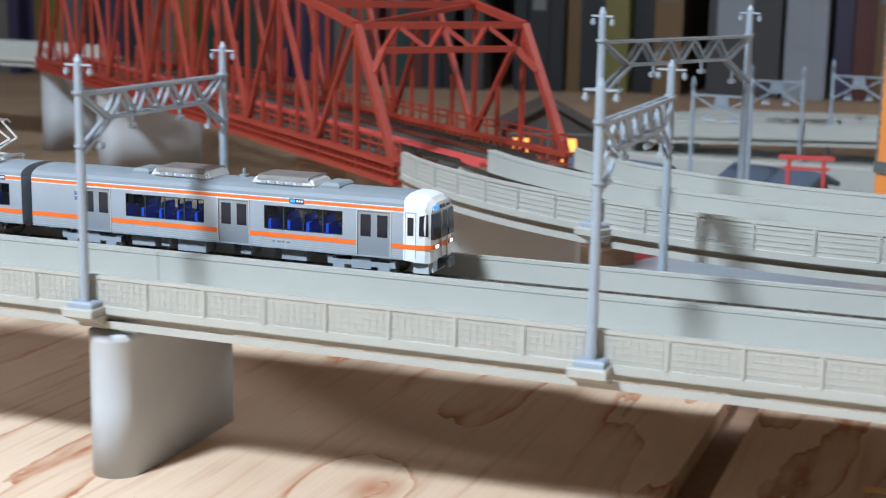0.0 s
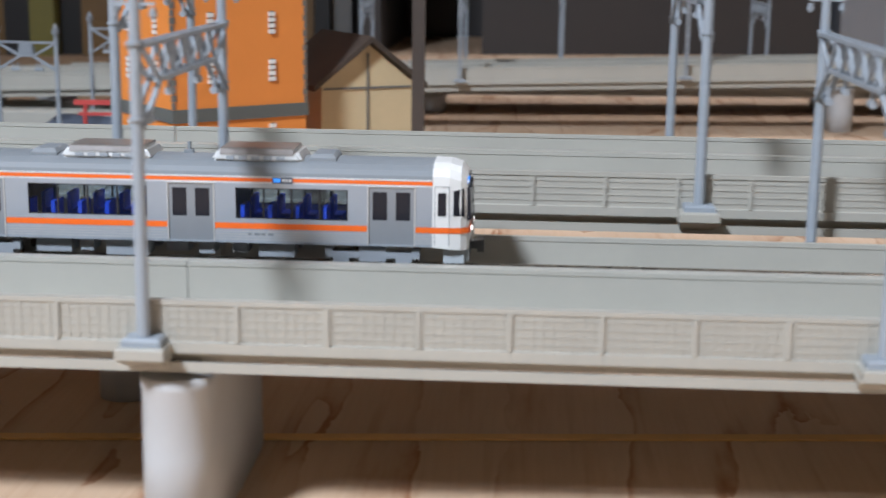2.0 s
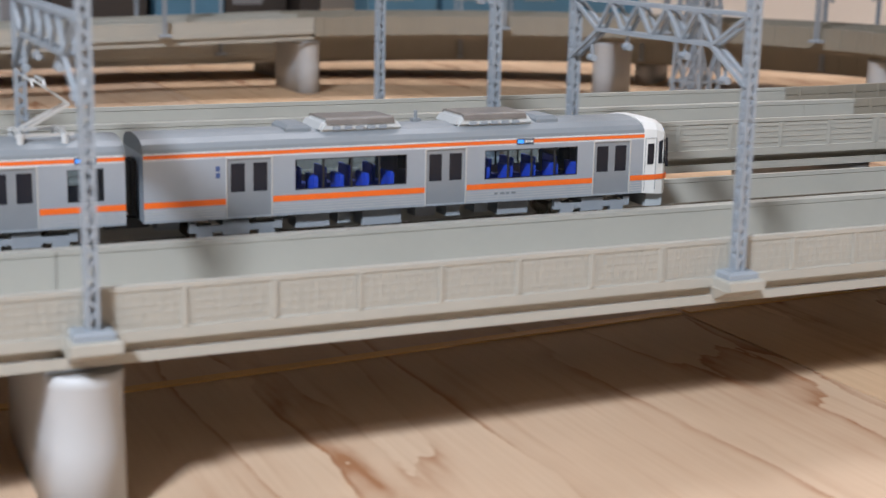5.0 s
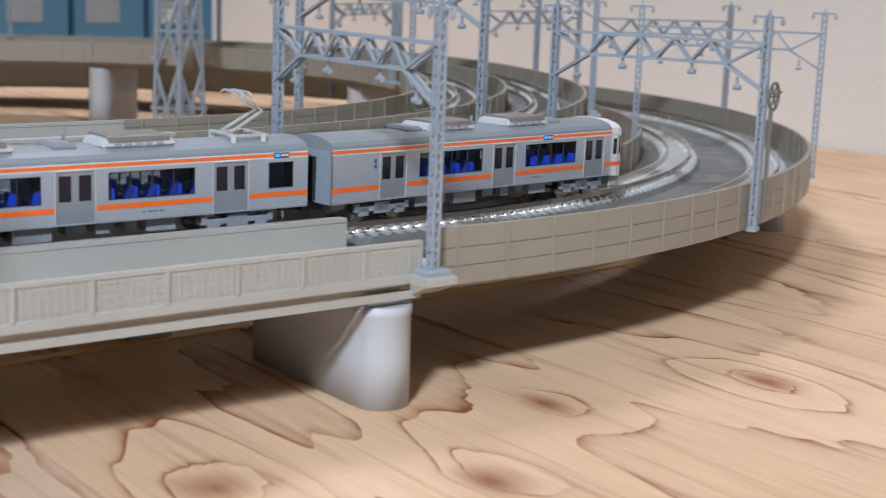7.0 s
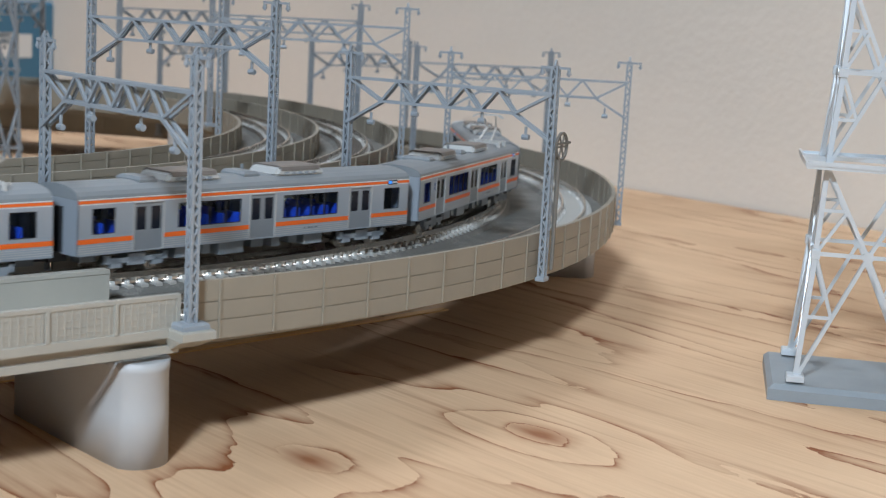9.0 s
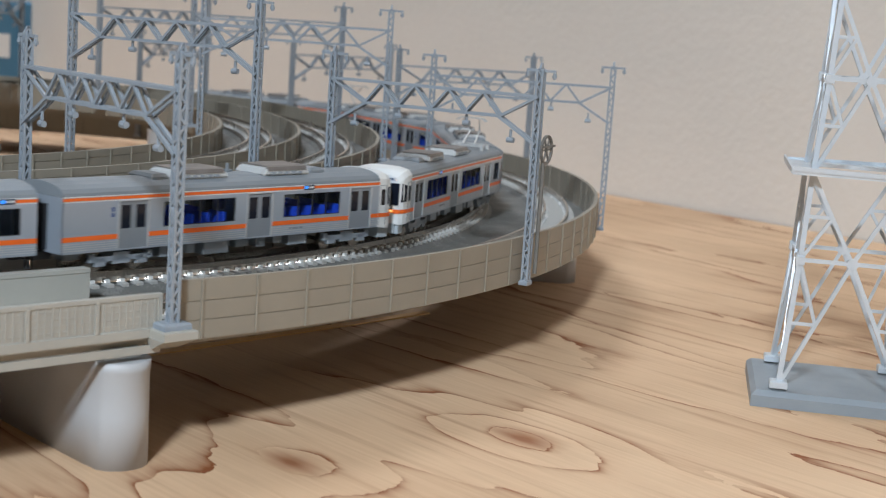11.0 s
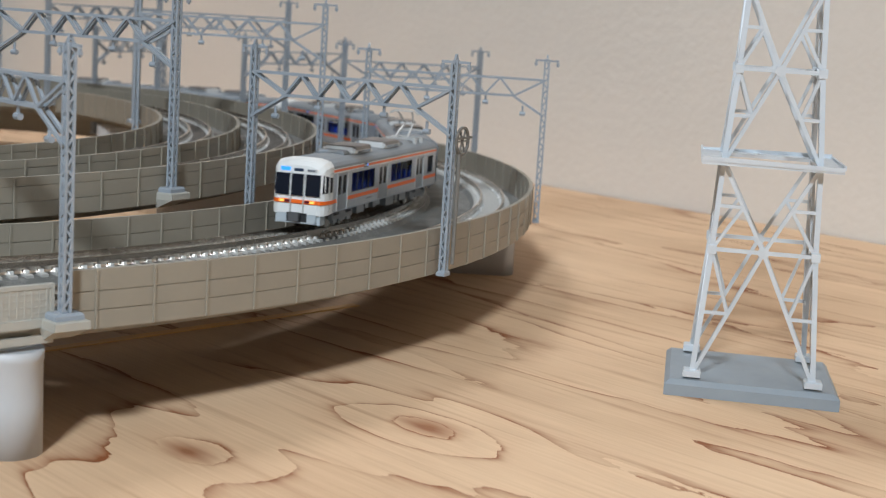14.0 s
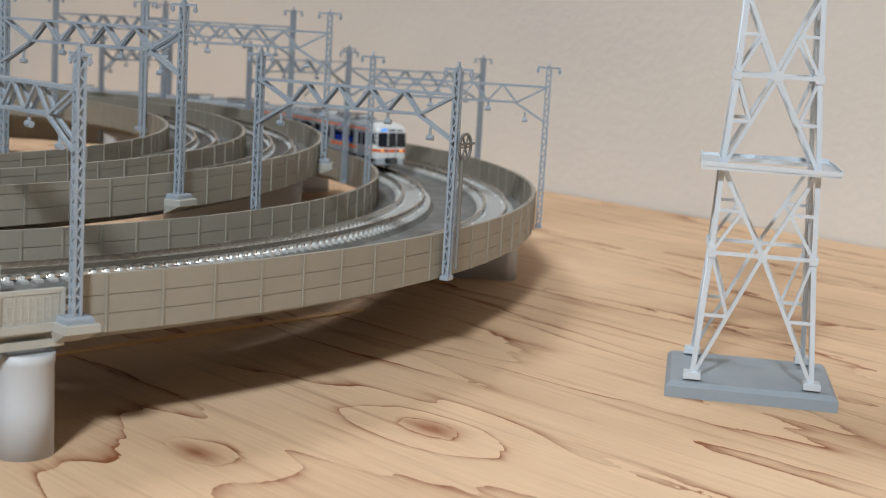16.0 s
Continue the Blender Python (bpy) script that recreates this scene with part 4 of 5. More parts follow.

• Brief: Restate the whole listing above exactly, except for its images.

• The output:
0.0 s
2.0 s
5.0 s
7.0 s
9.0 s
11.0 s
14.0 s
16.0 s
Continue the Blender Python (bpy) script that recreates this scene with part 4 of 5. More parts follow.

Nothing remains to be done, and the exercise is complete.